The elders of Rizal used to say that the 1975 debacle was the exact opposite of what happened in 1901. They said that, in contrast to the brave and heroic stand for independence in 1901, there were leaders of the province who “surrendered” the province to the powers-that-be.

They said they never forgave the political personalities of the province who agreed to its dismemberment in apparent exchange for juicy political positions. They said they looked forward to a time when those who turned their back on the province would be “punished” in a political sort of way.

Those who have not forgotten that 1975 dismemberment said that such “punishment” on those who allowed it had already come.

They also recall cynics predicting that Rizal province may end up as nothing more than a “backward neighbor” of the bustling metropolis.

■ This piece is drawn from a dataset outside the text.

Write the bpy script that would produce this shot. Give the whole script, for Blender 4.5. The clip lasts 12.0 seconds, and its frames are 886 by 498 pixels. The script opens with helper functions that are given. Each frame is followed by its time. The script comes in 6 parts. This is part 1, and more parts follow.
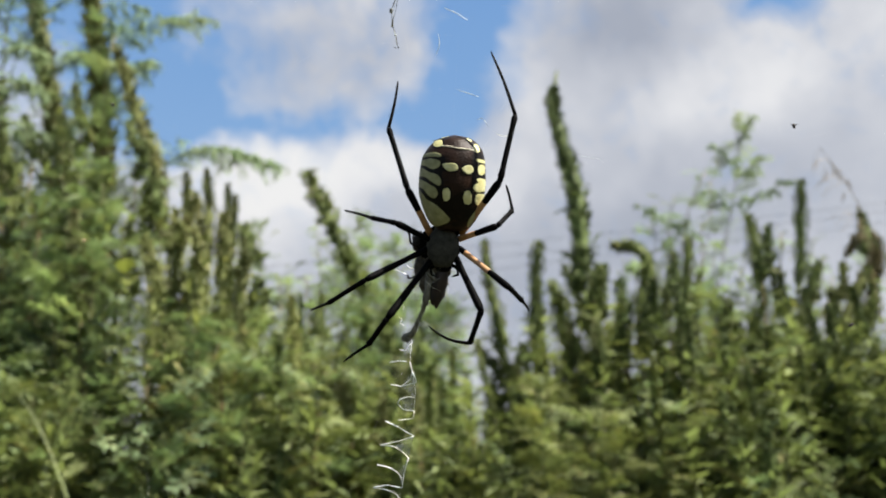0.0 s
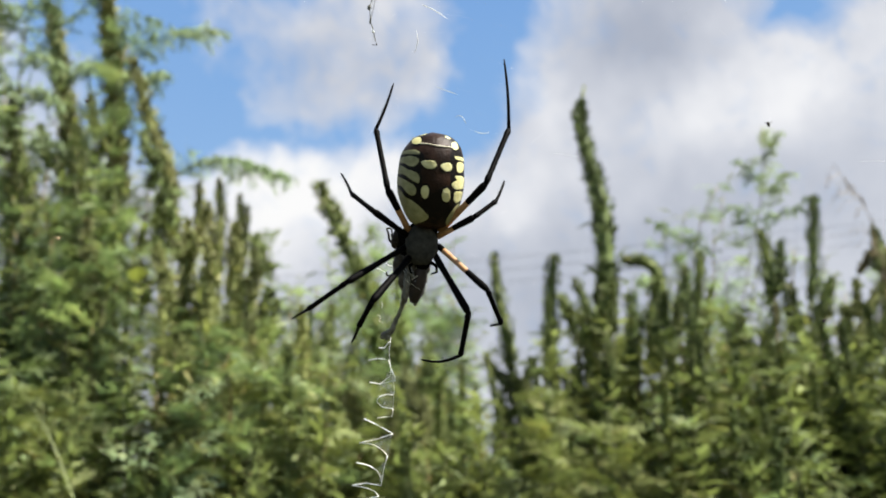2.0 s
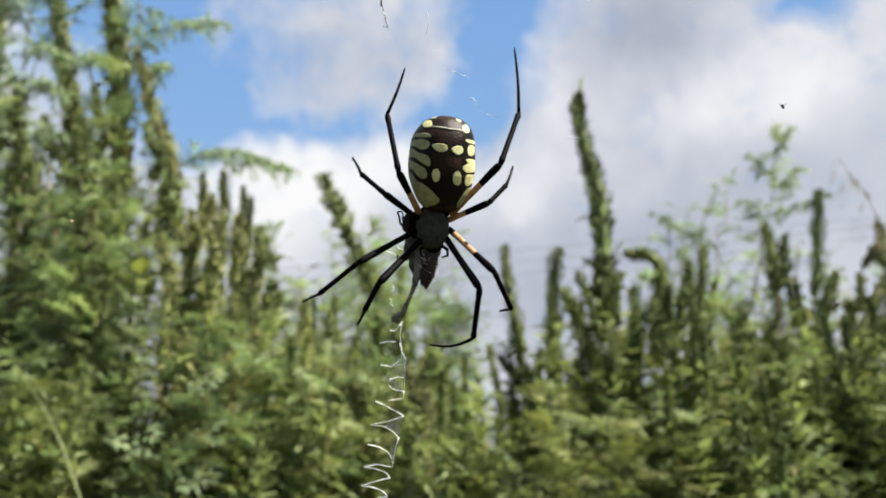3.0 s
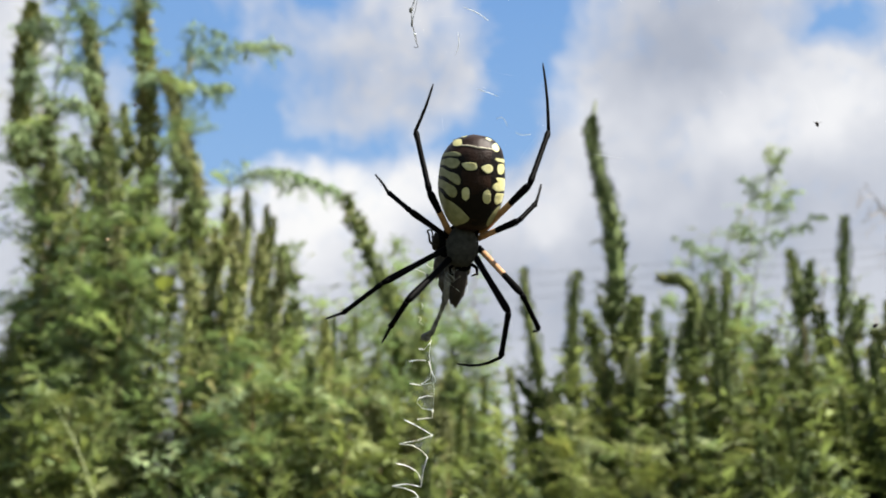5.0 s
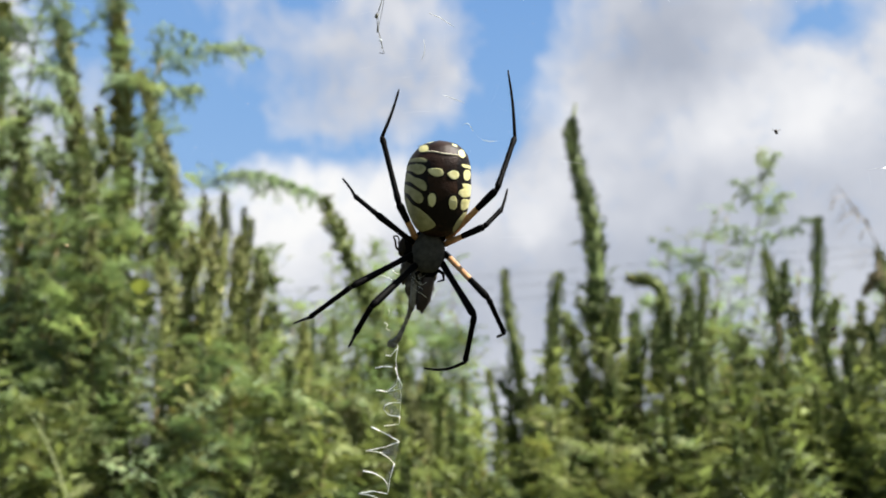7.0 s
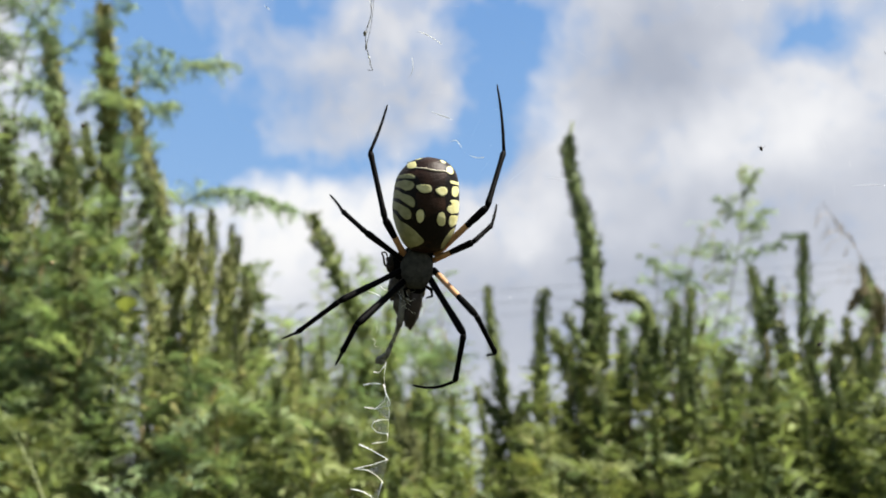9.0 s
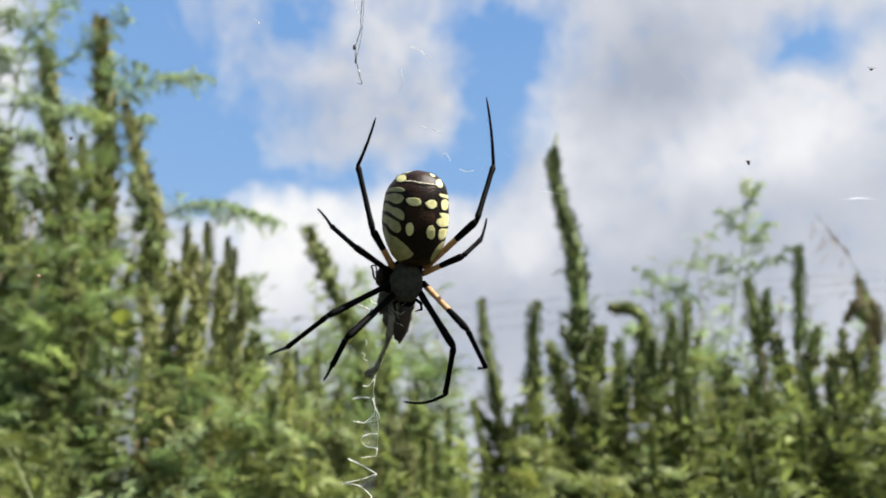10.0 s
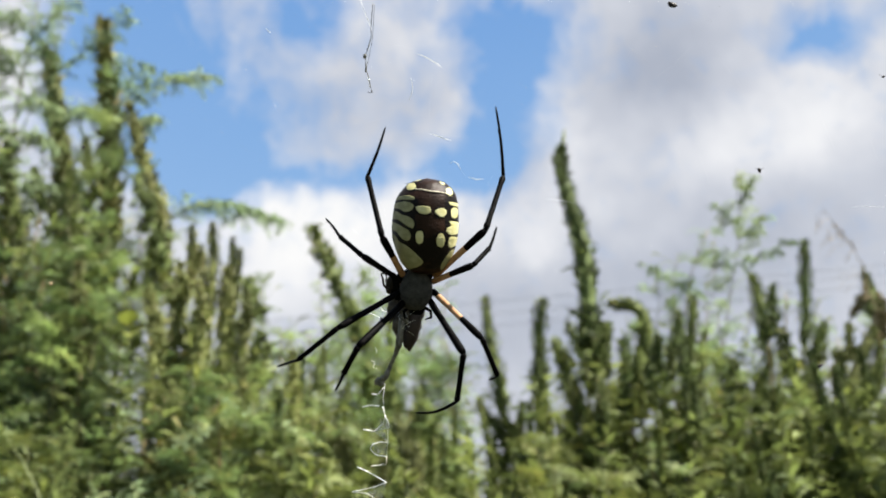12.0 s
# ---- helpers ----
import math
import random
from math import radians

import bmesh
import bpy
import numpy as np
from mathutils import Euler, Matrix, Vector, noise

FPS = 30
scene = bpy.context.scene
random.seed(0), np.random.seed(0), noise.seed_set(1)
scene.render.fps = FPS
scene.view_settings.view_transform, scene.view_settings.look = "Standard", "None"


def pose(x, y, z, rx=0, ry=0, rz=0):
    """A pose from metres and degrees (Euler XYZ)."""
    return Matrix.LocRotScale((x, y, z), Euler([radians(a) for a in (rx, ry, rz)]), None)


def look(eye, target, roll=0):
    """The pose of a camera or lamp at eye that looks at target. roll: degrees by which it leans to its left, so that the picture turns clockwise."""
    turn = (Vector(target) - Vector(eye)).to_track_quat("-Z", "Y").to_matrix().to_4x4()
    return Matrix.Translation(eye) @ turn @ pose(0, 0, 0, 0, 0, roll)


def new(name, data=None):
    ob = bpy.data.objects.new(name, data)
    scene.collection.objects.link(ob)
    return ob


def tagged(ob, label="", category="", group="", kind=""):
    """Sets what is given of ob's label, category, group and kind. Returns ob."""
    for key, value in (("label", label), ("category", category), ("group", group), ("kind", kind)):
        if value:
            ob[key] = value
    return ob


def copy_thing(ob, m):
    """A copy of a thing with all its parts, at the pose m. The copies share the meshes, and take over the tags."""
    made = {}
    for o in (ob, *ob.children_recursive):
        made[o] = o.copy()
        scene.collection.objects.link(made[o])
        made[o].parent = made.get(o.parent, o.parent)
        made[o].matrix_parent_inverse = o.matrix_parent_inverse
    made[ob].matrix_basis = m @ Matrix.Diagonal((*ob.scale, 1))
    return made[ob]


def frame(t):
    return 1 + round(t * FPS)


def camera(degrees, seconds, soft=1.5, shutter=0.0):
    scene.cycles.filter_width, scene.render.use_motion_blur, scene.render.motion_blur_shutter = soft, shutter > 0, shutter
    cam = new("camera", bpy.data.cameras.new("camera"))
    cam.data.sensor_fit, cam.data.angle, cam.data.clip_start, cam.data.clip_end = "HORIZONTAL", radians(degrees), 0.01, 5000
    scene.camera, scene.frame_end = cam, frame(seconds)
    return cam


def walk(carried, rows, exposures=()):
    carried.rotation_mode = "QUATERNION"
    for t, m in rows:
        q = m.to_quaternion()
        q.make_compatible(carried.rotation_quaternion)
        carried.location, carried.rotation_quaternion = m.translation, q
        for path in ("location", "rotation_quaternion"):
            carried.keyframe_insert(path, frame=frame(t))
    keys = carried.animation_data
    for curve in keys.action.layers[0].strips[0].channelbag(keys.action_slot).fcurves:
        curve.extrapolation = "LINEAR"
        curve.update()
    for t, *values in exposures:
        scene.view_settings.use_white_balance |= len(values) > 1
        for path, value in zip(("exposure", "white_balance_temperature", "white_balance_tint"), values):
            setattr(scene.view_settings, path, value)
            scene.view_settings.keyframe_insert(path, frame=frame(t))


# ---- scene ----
cam = camera(60, 12.0, soft=1.8, shutter=0.3)
EYE = Vector((0, 0, 1.1))


def aim(pan, tilt, lean, at=EYE):
    """A pose at a place, turned pan degrees to the right, tilt upwards, leaning to its left."""
    return pose(*at, 90 + tilt, 0, -pan) @ pose(0, 0, 0, 0, 0, lean)


# seconds, pan, tilt, lean of the hand-held camera
VIEW = [
    (0, 2.065, 19.845, -2.280),
    (0.5, 2.678, 20.935, -2.423),
    (1, 2.619, 20.988, -2.042),
    (1.5, 2.039, 20.815, -1.658),
    (2, 1.269, 20.789, -1.397),
    (2.5, 0.840, 20.616, -1.042),
    (3, 1.001, 20.246, -1.042),
    (3.5, 0.402, 20.851, -0.344),
    (3.7, -0.051, 21.400, 0.133),
    (5.3, -0.771, 21.888, 0.374),
    (5.5, -0.807, 21.907, 0.447),
    (6, -0.765, 21.971, 0.401),
    (6.5, -0.000, 22.000, -0.000),
    (7, 1.017, 22.007, -0.518),
    (7.5, 1.793, 22.525, -0.804),
    (7.7, 1.896, 22.730, -0.985),
    (9.3, 2.051, 23.516, -0.951),
    (9.5, 2.325, 23.773, -1.091),
    (10, 2.317, 24.173, -1.154),
    (10.5, 1.677, 24.167, -1.252),
    (11, 0.823, 24.140, -0.902),
    (11.5, 1.106, 24.147, -0.962),
    (12, 1.936, 24.016, -1.557),
]
walk(cam, [(t, aim(p, e, l)) for t, p, e, l in VIEW], [(0, 1.6), (0.5, 1.64), (1.0, 1.74), (2.0, 1.76), (10.5, 1.76), (11.0, 1.85), (11.5, 1.80), (12.0, 1.76)])
cam.data.dof.use_dof = True
cam.data.dof.focus_distance = 0.15
cam.data.dof.aperture_fstop = 21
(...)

It appears that the cynics have been proven wrong. The province, which survived with 13 municipalities and one component city, has marked major achievements beyond expectation.

It did not allow itself to be reduced to nothing more than an independent but backward province. Instead, Rizal transformed itself into one of the richest, most competitive local government unit in the country today.

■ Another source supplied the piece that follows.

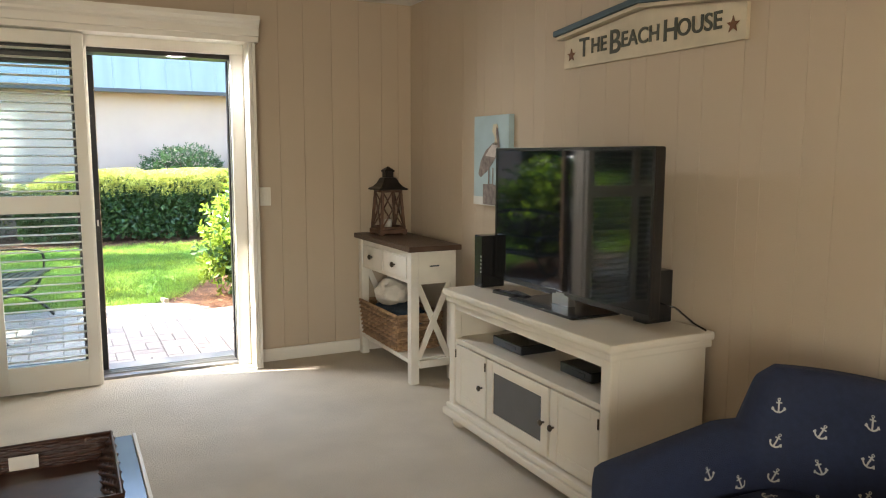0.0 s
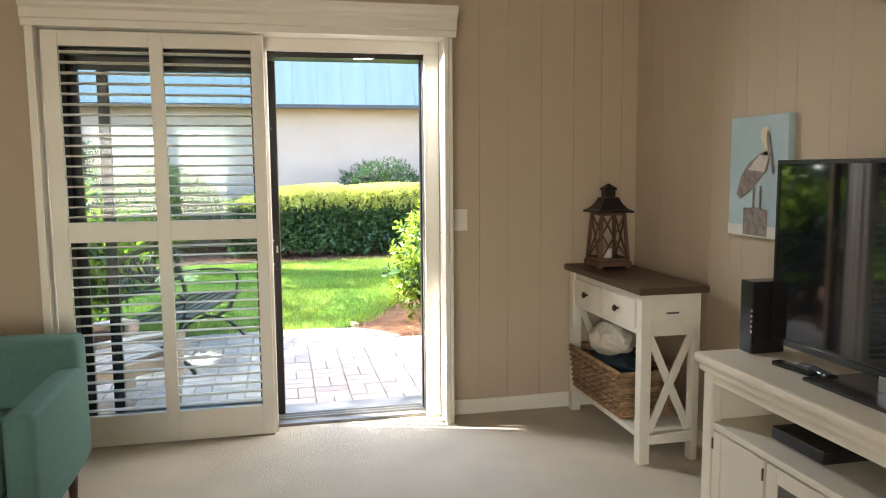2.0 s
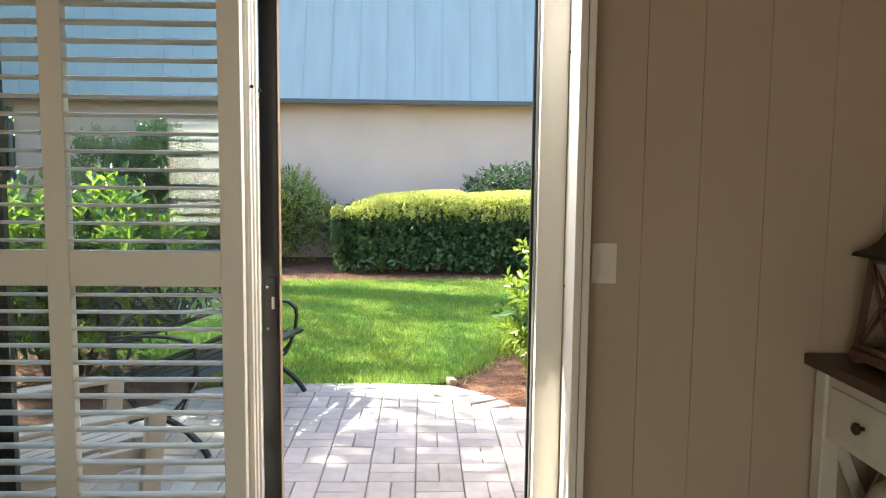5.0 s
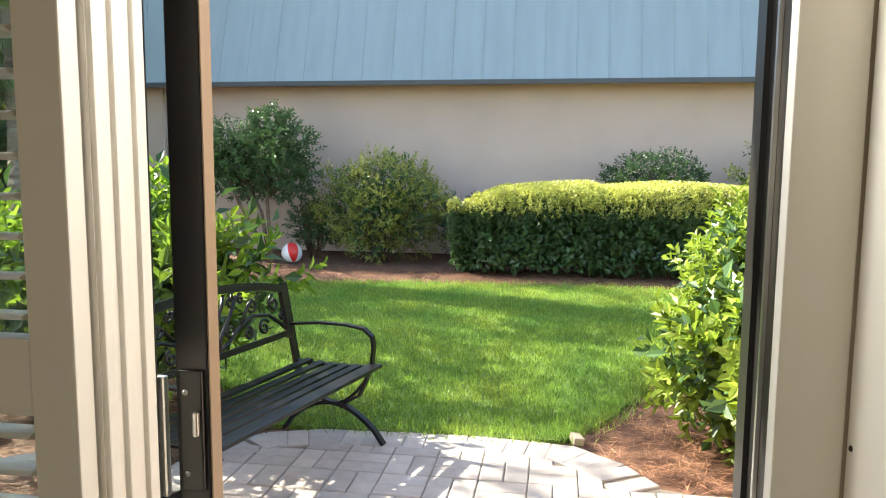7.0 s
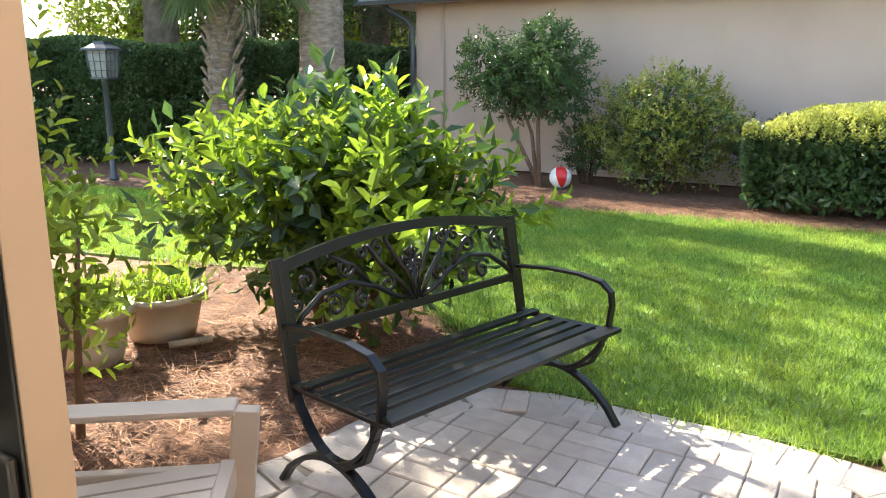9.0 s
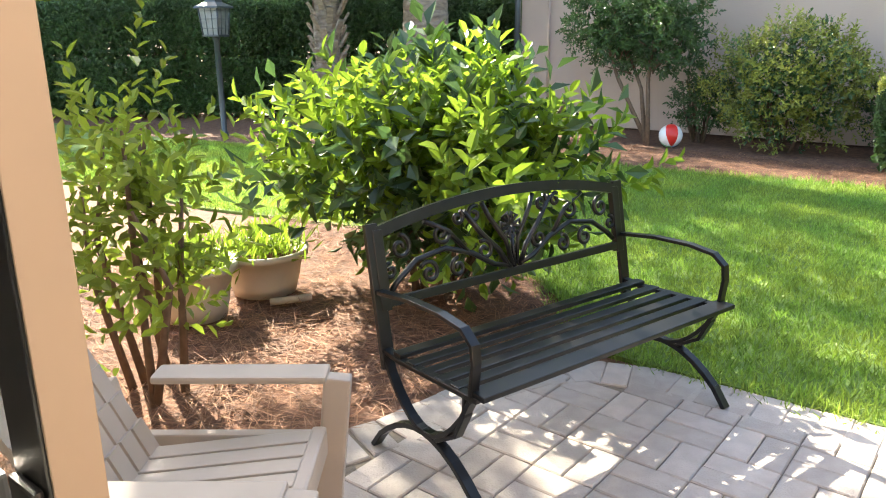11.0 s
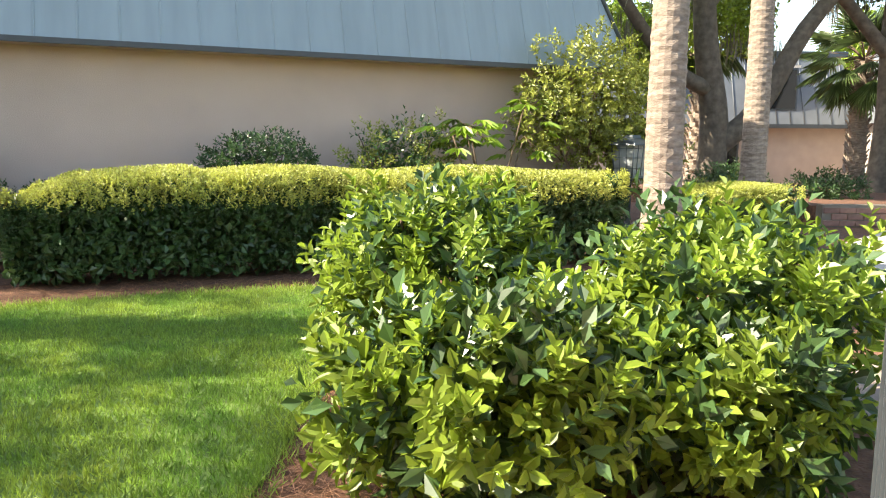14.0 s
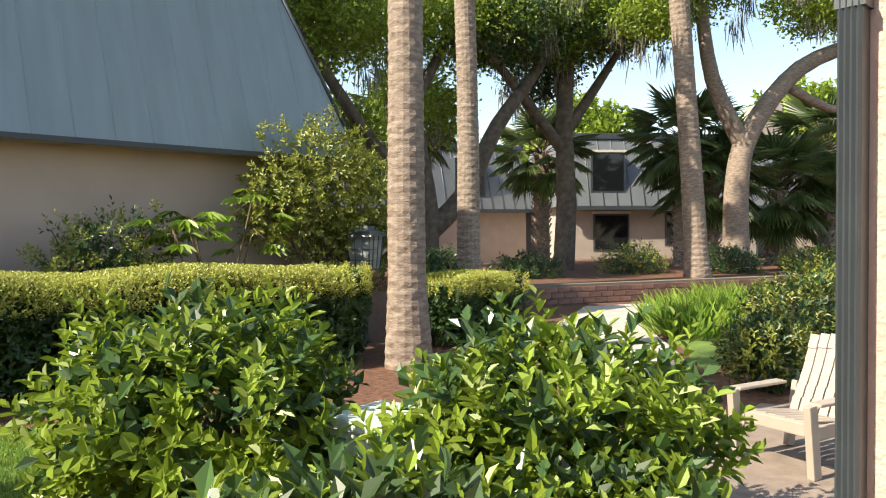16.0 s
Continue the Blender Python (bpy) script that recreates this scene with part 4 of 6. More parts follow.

For several successive years, it topped the list of the country’s most competitive provinces. The top honors mean that Rizal has surpassed all others in the following criteria: economic dynamism, government efficiency, infrastructure and resiliency.

Rizal province has experienced the setback of being the next-door neighbor of Metro Manila. The frenzied construction activities in the National Capital Region meant that Rizal province’s natural resources have to be tapped for raw materials, often causing damage to the sustainability and quality of the province’s environment.

The province has also become the preferred home of business executives, employees, entrepreneurs and laborers who continue to do business in the National Capital Region. This is why Rizal province immediately felt the impact of the spread of the COVID-19 virus transported by its residents who often contracted the infection at their respective work places in the bustling metropolis.

Ironically, Rizal province is considered a mere “outskirt” of the National Capital Region. It does not enjoy the same priority treatment as the cities and municipality which comprise Metro Manila.

This reality has become even more glaring recently. Rizaleños were dismayed when they learned that the province is not in the priority list of recipients of the precious supply of anti-COVID-19 vaccines. Metro Manila is the priority – even if a significant number of those who comprise its workforce come from outskirts like Rizal Province.

Rizaleños will have to wait for whatever is left of the vaccine supply after the “priority” areas have been given their allocation.

This is a consequence of “independence.” This is the result of the stand that the leaders of the province took in 1901.

No regret.

After all, our national hero after whom the province was named has always emphasized the need for the Filipino to prove that he is worthy of independence.

Perhaps, he meant to ask us ask whether or not we saw independence both as privilege and responsibility. Part of “responsibility” is accepting and embracing the consequence of independence.

For the past 120 years, the province named after him has done exactly that.